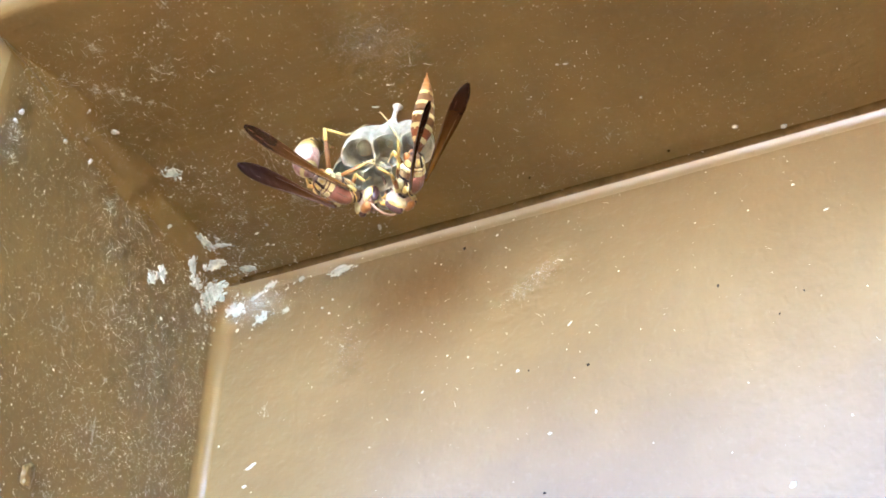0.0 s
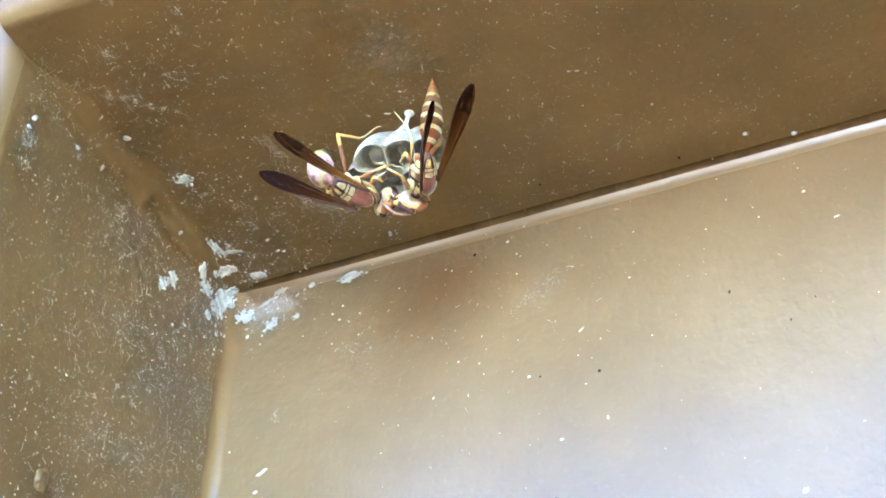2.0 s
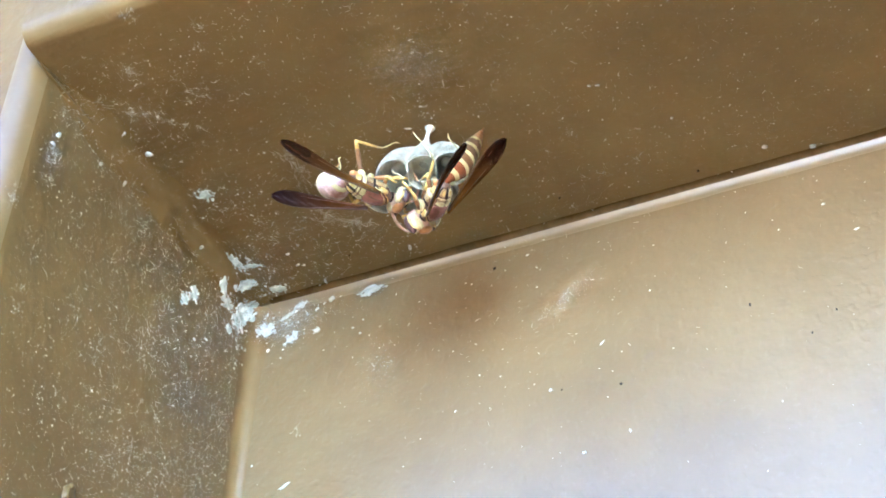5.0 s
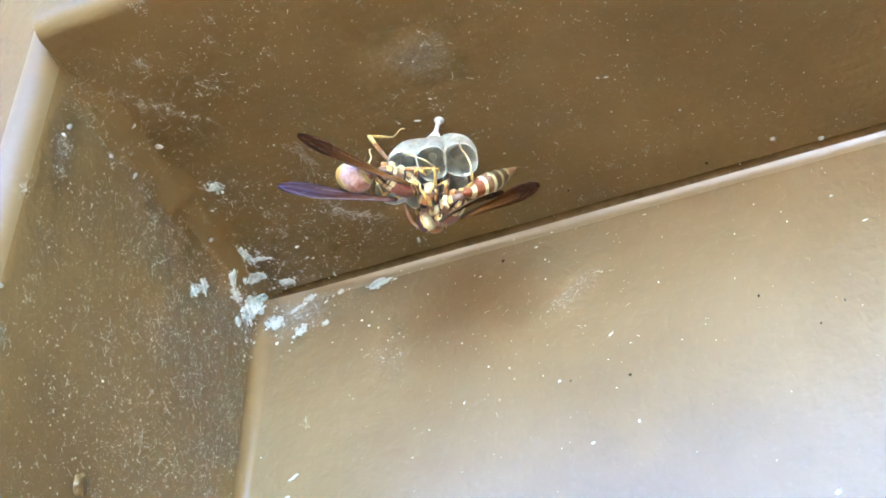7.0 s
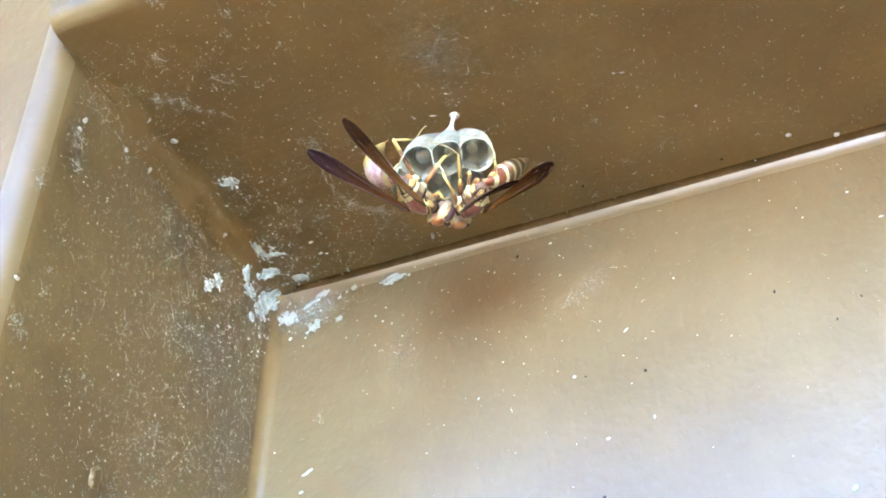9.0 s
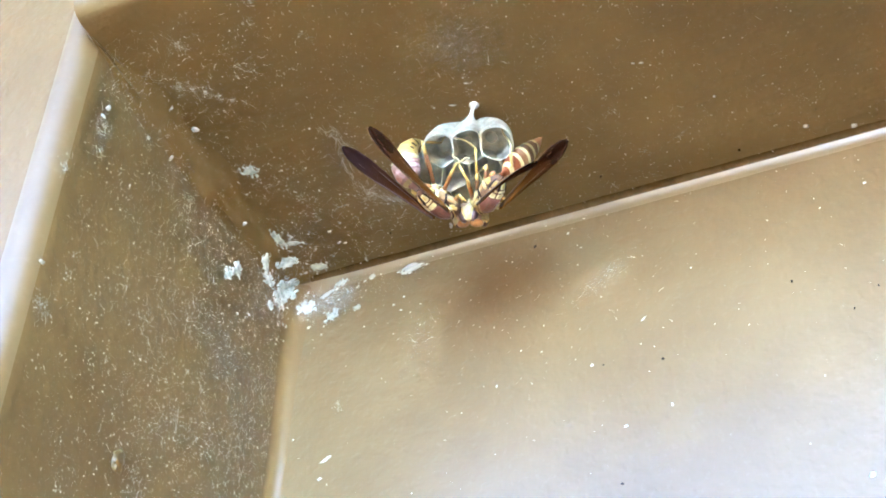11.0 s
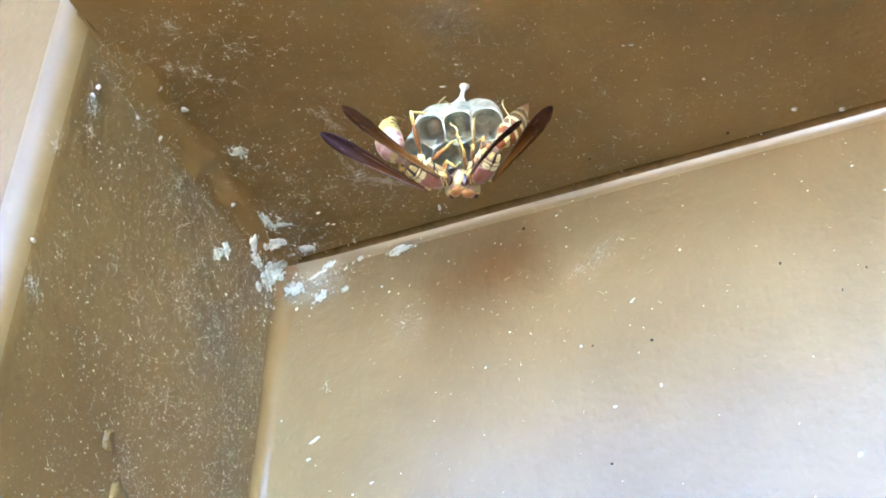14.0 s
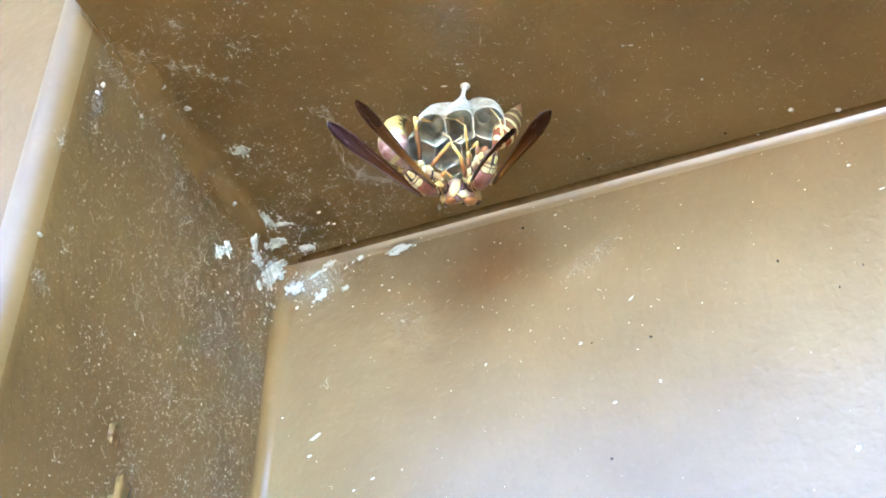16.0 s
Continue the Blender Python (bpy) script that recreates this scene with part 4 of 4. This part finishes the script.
# ---- what moves ----
def motions():
    RIGHT_BODY = [
        (0.0, 0.04258, -0.02538, -0.01388, -159.6, 51.9, -125.4),
        (1.0, 0.04243, -0.02606, -0.01402, -160.1, 51.1, -126.7),
        (1.5, 0.04311, -0.02585, -0.01389, -160.8, 50.1, -133.2),
        (2.0, 0.04292, -0.02636, -0.01393, -163.8, 49.9, -131.5),
        (2.5, 0.04293, -0.02667, -0.01381, -168.7, 46.0, -137.8),
        (3.0, 0.04295, -0.02674, -0.01413, -165.4, 45.7, -141.4),
        (3.5, 0.04278, -0.02622, -0.01411, -167.7, 43.7, -147.3),
        (4.0, 0.04240, -0.02648, -0.01418, -163.4, 37.6, -136.9),
        (6.5, 0.04016, -0.02280, -0.01446, 161.7, 28.3, -131.3),
        (7.0, 0.04073, -0.02264, -0.01439, 169.1, 30.1, -131.1),
        (7.5, 0.04113, -0.02240, -0.01439, 172.4, 26.5, -127.4),
        (8.0, 0.04171, -0.02248, -0.01416, 174.3, 20.0, -128.0),
        (10.5, 0.04165, -0.02262, -0.01442, -178.9, 24.9, -129.5),
        (11.0, 0.04114, -0.02227, -0.01475, -174.0, 12.5, -129.1),
        (11.5, 0.04110, -0.02225, -0.01479, -164.0, 8.3, -126.5),
        (12.0, 0.04167, -0.02253, -0.01437, -170.2, 11.4, -130.7),
        (12.5, 0.04178, -0.02333, -0.01472, -170.5, 10.7, -126.5),
        (13.0, 0.04189, -0.02348, -0.01463, -172.3, 6.5, -127.6),
        (13.5, 0.04159, -0.02358, -0.01454, -171.4, 5.3, -122.5),
        (14.0, 0.04199, -0.02317, -0.01420, -174.3, 8.3, -125.5),
        (14.5, 0.04160, -0.02340, -0.01425, -177.6, 12.4, -127.8),
        (15.0, 0.04179, -0.02297, -0.01423, -173.0, 9.0, -132.5),
        (15.5, 0.04156, -0.02268, -0.01477, -160.8, 13.8, -123.2),
        (16.0, 0.04152, -0.02293, -0.01495, -167.0, 15.5, -127.8),
    ]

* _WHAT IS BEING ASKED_
Repeat the data exactly, without the pictures.

* _ANSWER TO THE PROBLEM_
0.0 s
2.0 s
5.0 s
7.0 s
9.0 s
11.0 s
14.0 s
16.0 s
Continue the Blender Python (bpy) script that recreates this scene with part 4 of 4. This part finishes the script.
# ---- what moves ----
def motions():
    RIGHT_BODY = [
        (0.0, 0.04258, -0.02538, -0.01388, -159.6, 51.9, -125.4),
        (1.0, 0.04243, -0.02606, -0.01402, -160.1, 51.1, -126.7),
        (1.5, 0.04311, -0.02585, -0.01389, -160.8, 50.1, -133.2),
        (2.0, 0.04292, -0.02636, -0.01393, -163.8, 49.9, -131.5),
        (2.5, 0.04293, -0.02667, -0.01381, -168.7, 46.0, -137.8),
        (3.0, 0.04295, -0.02674, -0.01413, -165.4, 45.7, -141.4),
        (3.5, 0.04278, -0.02622, -0.01411, -167.7, 43.7, -147.3),
        (4.0, 0.04240, -0.02648, -0.01418, -163.4, 37.6, -136.9),
        (6.5, 0.04016, -0.02280, -0.01446, 161.7, 28.3, -131.3),
        (7.0, 0.04073, -0.02264, -0.01439, 169.1, 30.1, -131.1),
        (7.5, 0.04113, -0.02240, -0.01439, 172.4, 26.5, -127.4),
        (8.0, 0.04171, -0.02248, -0.01416, 174.3, 20.0, -128.0),
        (10.5, 0.04165, -0.02262, -0.01442, -178.9, 24.9, -129.5),
        (11.0, 0.04114, -0.02227, -0.01475, -174.0, 12.5, -129.1),
        (11.5, 0.04110, -0.02225, -0.01479, -164.0, 8.3, -126.5),
        (12.0, 0.04167, -0.02253, -0.01437, -170.2, 11.4, -130.7),
        (12.5, 0.04178, -0.02333, -0.01472, -170.5, 10.7, -126.5),
        (13.0, 0.04189, -0.02348, -0.01463, -172.3, 6.5, -127.6),
        (13.5, 0.04159, -0.02358, -0.01454, -171.4, 5.3, -122.5),
        (14.0, 0.04199, -0.02317, -0.01420, -174.3, 8.3, -125.5),
        (14.5, 0.04160, -0.02340, -0.01425, -177.6, 12.4, -127.8),
        (15.0, 0.04179, -0.02297, -0.01423, -173.0, 9.0, -132.5),
        (15.5, 0.04156, -0.02268, -0.01477, -160.8, 13.8, -123.2),
        (16.0, 0.04152, -0.02293, -0.01495, -167.0, 15.5, -127.8),
    ]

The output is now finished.